The Brothers K
- Author: David James Duncan
- Language: English
- Genre: Fiction
- Publication date: 1992
- Publication place: United States
- Media type: Print
- Preceded by: The River Why

= The Brothers K =

1992 novel by David James Duncan

The Brothers K is a 1992 novel by David James Duncan, an author, fisherman, and environmental advocate from the Pacific Northwest. It builds on the sporting and spiritual themes of The River Why, Duncan's first book, but on a much larger canvas, focusing on an entire family instead of a single protagonist. Duncan uses multiple points of view to reinforce this effect by including material supposedly written by different family members in the broad narrative by Kincaid Chance. The novel tells the story of the Chance family as they pass through the turbulent waters of Papa Chance's minor league baseball career and the upheavals of the Vietnam War. It is also a deeply religious novel about love and family and spiritual growth and the difference between church and religion. The title is a reference to Dostoevsky's The Brothers Karamazov and to the baseball abbreviation for a strikeout.

==Plot==
Hugh Chance, known as Papa by his children, is a former MLB pitcher who has settled down with his wife in the mill town of Camas, Washington. They have six children. Everett Chance, the eldest, is a natural politician and powerful speaker whose passionate opposition to the Vietnam war creates much of the family tension in the book. He spends much time and effort pursuing a young Russian literature student named Natasha and finally wins her heart from draft exile in British Columbia by sending her an epic letter/novel. Everett does not have great natural athletic gifts but is a scrappy competitor. Second oldest, Peter Chance, is the intellectual brother who will study at Harvard and then in India.

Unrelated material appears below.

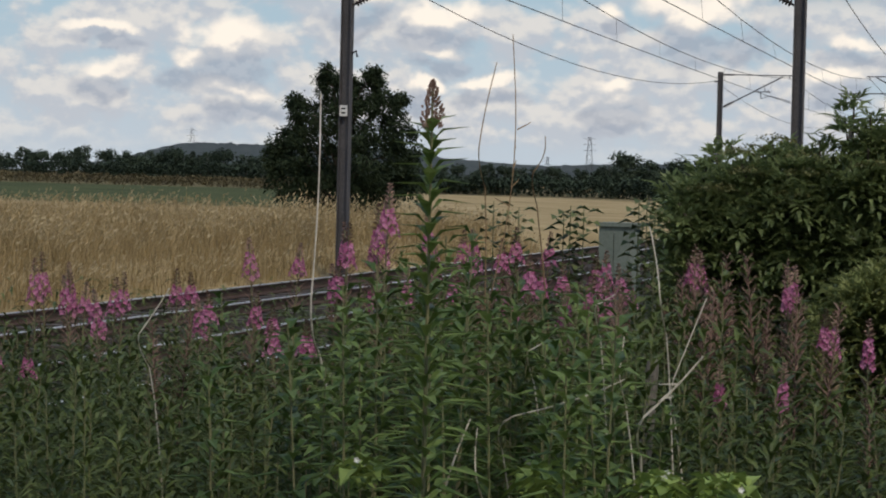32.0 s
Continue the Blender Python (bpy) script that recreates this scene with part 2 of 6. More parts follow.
class Acc:
    def __init__(self):
        self.v, self.f = [], []

    def tri4(self, base, way, side, up, length, width, droop=0.0, wide=0.4):
        """A leaf folded along its rib: four triangles."""
        n = len(self.v)
        mid = base + way * (length * wide) + up * (length * 0.05)
        tip = base + way * length - up * (length * droop)
        self.v += [base, mid + side * (width / 2) + up * (width * 0.18), mid - side * (width / 2) + up * (width * 0.18), mid, tip]
        self.f += [(n, n + 1, n + 3), (n, n + 3, n + 2), (n + 1, n + 4, n + 3), (n + 3, n + 4, n + 2)]

    def quad(self, c, a, b):
        n = len(self.v)
        self.v += [c - a - b, c + a - b, c + a + b, c - a + b]
        self.f.append((n, n + 1, n + 2, n + 3))

    def blade(self, base, up, lean, length, width, bend):
        """A grass blade of three lengths that bends over towards lean."""
        n = len(self.v)
        side = up.cross(lean)
        side = side.normalized() if side.length > 1e-4 else Vector((1, 0, 0))
        for k, w in ((0.0, 1.0), (0.4, 0.85), (0.75, 0.55)):
            p = base + up * (length * k * (1 - 0.25 * bend * k)) + lean * (length * bend * k * k)
            self.v += [p - side * (width * w / 2), p + side * (width * w / 2)]
        self.v.append(base + up * (length * (1 - 0.35 * bend)) + lean * (length * bend))
        self.f += [(n, n + 1, n + 3, n + 2), (n + 2, n + 3, n + 5, n + 4), (n + 4, n + 5, n + 6)]

    def tube(self, pts, r0, r1, sides=5):
        n0, k = len(self.v), len(pts)
        for i, p in enumerate(pts):
            d = (pts[min(i + 1, k - 1)] - pts[max(i - 1, 0)])
            d = d.normalized() if d.length > 1e-9 else Vector((0, 0, 1))
            s = d.orthogonal().normalized()
            t = d.cross(s)
            r = r0 + (r1 - r0) * i / max(k - 1, 1)
            for j in range(sides):
                a = 2 * math.pi * j / sides
                self.v.append(p + s * (r * math.cos(a)) + t * (r * math.sin(a)))
        for i in range(k - 1):
            for j in range(sides):
                a, b = n0 + i * sides + j, n0 + i * sides + (j + 1) % sides
                self.f.append((a, b, b + sides, a + sides))
        self.f.append(tuple(n0 + j for j in range(sides))[::-1])
        self.f.append(tuple(n0 + (k - 1) * sides + j for j in range(sides)))

    def box(self, c, sx, sy, sz, turn=0.0):
        n = len(self.v)
        ca, sa = math.cos(turn), math.sin(turn)
        for z in (-1, 1):
            for x, y in ((-1, -1), (1, -1), (1, 1), (-1, 1)):
                u, w = x * sx / 2, y * sy / 2
                self.v.append(Vector((c[0] + u * ca - w * sa, c[1] + u * sa + w * ca, c[2] + z * sz / 2)))
        self.f += [(n, n + 3, n + 2, n + 1), (n + 4, n + 5, n + 6, n + 7), (n, n + 1, n + 5, n + 4), (n + 1, n + 2, n + 6, n + 5), (n + 2, n + 3, n + 7, n + 6), (n + 3, n, n + 4, n + 7)]

    def lathe(self, base, axis, profile, sides=8):
        """A turned form: profile is (along, radius) pairs."""
        s = axis.orthogonal().normalized()
        t = axis.cross(s)
        n0 = len(self.v)
        for h, r in profile:
            for j in range(sides):
                a = 2 * math.pi * j / sides
                self.v.append(base + axis * h + s * (r * math.cos(a)) + t * (r * math.sin(a)))
        for i in range(len(profile) - 1):
            for j in range(sides):
                a, b = n0 + i * sides + j, n0 + i * sides + (j + 1) % sides
                self.f.append((a, b, b + sides, a + sides))
        self.f.append(tuple(n0 + j for j in range(sides))[::-1])
        k = n0 + (len(profile) - 1) * sides
        self.f.append(tuple(k + j for j in range(sides)))

    def mesh(self, name, mat, smooth=False):
        me = bpy.data.meshes.new(name)
        me.from_pydata([tuple(p) for p in self.v], [], self.f)
        me.materials.append(mat)
        if smooth:
            me.polygons.foreach_set("use_smooth", [True] * len(me.polygons))
        me.update()
        return me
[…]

Though a natural athlete, Peter spends most of the book having renounced gifts of the body in his dogged pursuit of spiritual growth. After being kidnapped by con artists on an Indian train he finds enlightenment and he returns to the family in their hour of need. Irwin is an innocent, possessing a childlike devotion to faith. He is sent to the war in Vietnam, where he is changed forever. Kincaid Chance, the youngest brother, narrates the book yet is the member of the family we finally learn the least about.